10. Pourquoi le Shinshū n'enseigne-t-il pas un miracle ?
- Le Buddha Amida est la manifestation de la nature de la Loi
ultime elle-même (sup. II-12). Et les théories de la causalité, de
l’interdépendance de tout ce qui existe, du vide, de
l'impermanence, de l'absence d'âme, etc., sont les vérités les plus
fondamentales de l'univers expliquées par le bouddhisme. Si
Amida produisait un miracle contraire à la loi de causalité, cela
signifierait la mort d'Amida lui-même.
11. Si la foi est la vraie cause, n'y a-t-il pas quelque autre pratique
nécessaire pour la délivrance ?
- Selon le Shinshū, aucune autre pratique n'est requise.
Le Tannishō (ch. 1) en explique la raison : « Lorsque nous avons
foi dans le vœu primordial, il n'y a pas d'autre bien qui importe,
parce qu'il n'y a pas de bien qui surpasse le nembutsu; ni de mal à
craindre, parce qu'il n'y a pas de mal qui soit en mesure d'entraver
le vœu primordial d'Amida. »
Le Kyōgyōshinshō déclare également, dans le volume de la foi : «
La vraie cause du nirvāṇa est la foi seule. » 37
12. Quelle est la signification de « la double foi profonde »
(nishu-jinshin) enseignée par Shandao ? 38
- Cet enseignement sert à démontrer la double conviction contenue
dans la foi du Shinshū. Cette double conviction consiste en :
a) la conviction profonde que nous ne sommes que des mortels
ordinaires, remplis de fautes, ayant passé en de nombreuses
existences illusoires depuis un lointain passé, sans espoir de nous
délivrer par nous-mêmes et, donc, destinés aux enfers 39 ;
b) la conviction profonde que les quarante-huit vœux du
Buddha Amida nous délivreront sans aucune discrimination, et
que ceux qui ont foi en ses vœux iront infailliblement naître dans
sa Terre pure 40 .
La première conviction est une profonde introspection dans la
nature humaine telle qu'elle est; la seconde constitue un abandon
de tout cœur à la compassion d'Amida qui n'oublie personne.
13. Comment les deux sont-elles reliées l'une à l'autre ?
- Ce sont deux attributs de la foi concrète du Shinshū, qui est une;
elles ne peuvent être séparées.
14. S'éveillent-elles simultanément ou l'une après l'autre ? Par le
pouvoir personnel ou par le Pouvoir autre ?
- Elles s'éveillent simultanément.
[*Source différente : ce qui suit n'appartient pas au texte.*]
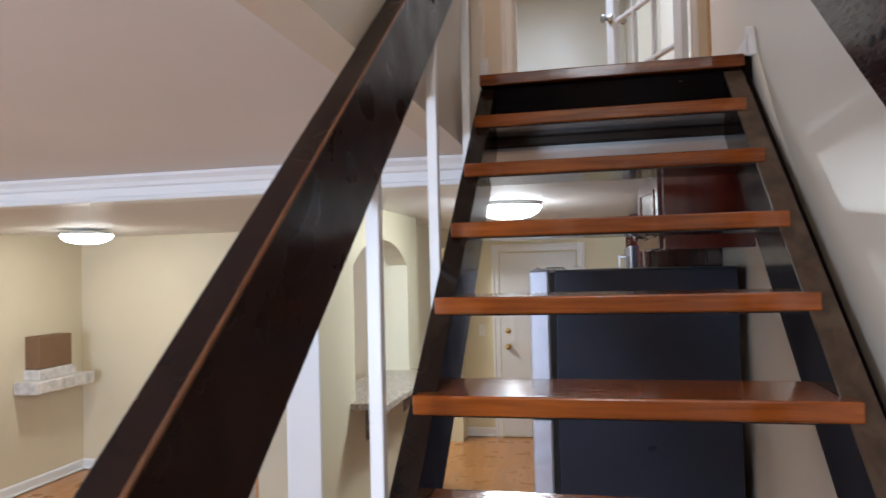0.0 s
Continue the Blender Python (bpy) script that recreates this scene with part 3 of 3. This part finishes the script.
def closet_door():
    origin = (-3.172, 5.090, FLOOR + 0.010)
    door = base("door_2", origin, "open flat cream door with a white edge and brass knobs", "door", "", "structure")
    d = Vector((0.74, -0.012, 0)).normalized()
    n = Vector((-d.y, d.x, 0))
    m = Matrix(((d.x, n.x, 0, origin[0]), (d.y, n.y, 0, origin[1]), (0, 0, 1, origin[2]), (0, 0, 0, 1)))
    def piece(name, b, mat, bevel=0.002, label=""):
        bm = bmesh.new()
        box(bm, *b, bevel=bevel, turn=m)
        bmesh.ops.recalc_face_normals(bm, faces=bm.faces)
        return part(name, bm, mat, door, label)
    W, H = 0.755, 2.07
    piece("leaf", (0, W - 0.006, -0.018, 0.018, 0, H), DOORCREAM)
    piece("edge_strip", (W - 0.006, W, -0.0182, 0.0182, 0.0, H), TRIM, 0.002, "bright white painted edge")
    piece("latch_plate", (W, W + 0.0015, -0.012, 0.012, 0.885, 0.945), CHROME, 0.0005)
    piece("latch_bolt", (W + 0.001, W + 0.007, -0.006, 0.006, 0.905, 0.925), BRASS, 0.001)
    for s in (-1, 1):
        bm = bmesh.new()
        knob_mesh(bm, m @ pose(W - 0.072, s * 0.018, 0.915, -90 * s), False)
        part("knob", bm, BRASS, door, "polished brass knob")
    for w in (0.24, 1.80):
        piece("hinge", (-0.026, 0.002, -0.040, -0.012, w - 0.05, w + 0.05), TRIMWORN, 0.003, "painted-over hinge")
    return door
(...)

Quant à l'introspection de la
première conviction, elle n'est pas parfaite si elle n'est effectuée
que par le pouvoir personnel. C'est seulement à travers la seconde
conviction, un abandon de tout cœur à la compassion d'Amida, que
l'on peut parvenir à une véritable pénétration de la nature humaine
telle qu'elle est. Ces deux convictions sont donc éveillées par le
Pouvoir autre; elles sont les deux attributs vitaux de la foi concrète
du Shinshū.
15. La seconde conviction concernant le vœu d'Amida peut
continuer pour toujours; mais qu'en est-il de la conviction que
nous ne sommes que des mortels ordinaires, remplis de fautes et
destinés aux enfers ?
- Elle dure jusqu'à la fin de notre vie, parce que la nature humaine
en tant que telle ne change pas, même après l'éveil de la foi; tout
comme une pierre demeure une pierre même après avoir été
embarquée sur un bateau. Le seul changement après l'éveil de la
foi, c’est que, éclairés par la lumière d'Amida, nous devenons plus
conscients de nos propres fautes et exprimons nos sentiments de
regret et de gratitude à travers le nembutsu.
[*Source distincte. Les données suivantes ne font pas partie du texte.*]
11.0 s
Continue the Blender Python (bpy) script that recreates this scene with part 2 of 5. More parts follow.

_________________________________________
34 Traité sur la Terre pure (v. Ducor, Terre pure, Zen et autorité, p. 87-88).
35 Ch. III-19-50 (CWS, p. 94-107).
36 « Nyorai no hongan-riki » ; Kyōgyōshinshō, ch. II-81 (CWS,
p. 57).
37 Ch. III-1 (CWS, p. 79).
38 V. son Commentaire (vol. 4), cité dans le Senjakushū (Le Gué,
p. 123-124) et le Kyōgyōshinshō (ch. III-13; CWS, p. 85).
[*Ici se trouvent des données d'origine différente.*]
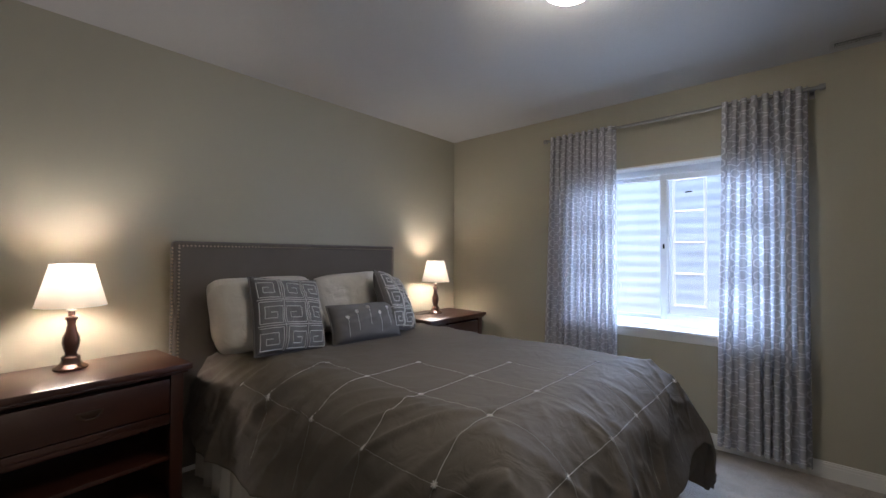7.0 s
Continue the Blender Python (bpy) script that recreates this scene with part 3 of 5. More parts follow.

39 Ce premier aspect est dénommé foi envers le mobile (shinki ); ce «
mobile » n'est autre que les êtres dans la souffrance, qui ont motivé le vœu
d'Amida.
40 Ce second aspect est dénommé foi envers la Loi (shinbō ); la « Loi »,
c’est le vœu d'Amida transmis par Śākyamuni et attesté par tous les Buddha.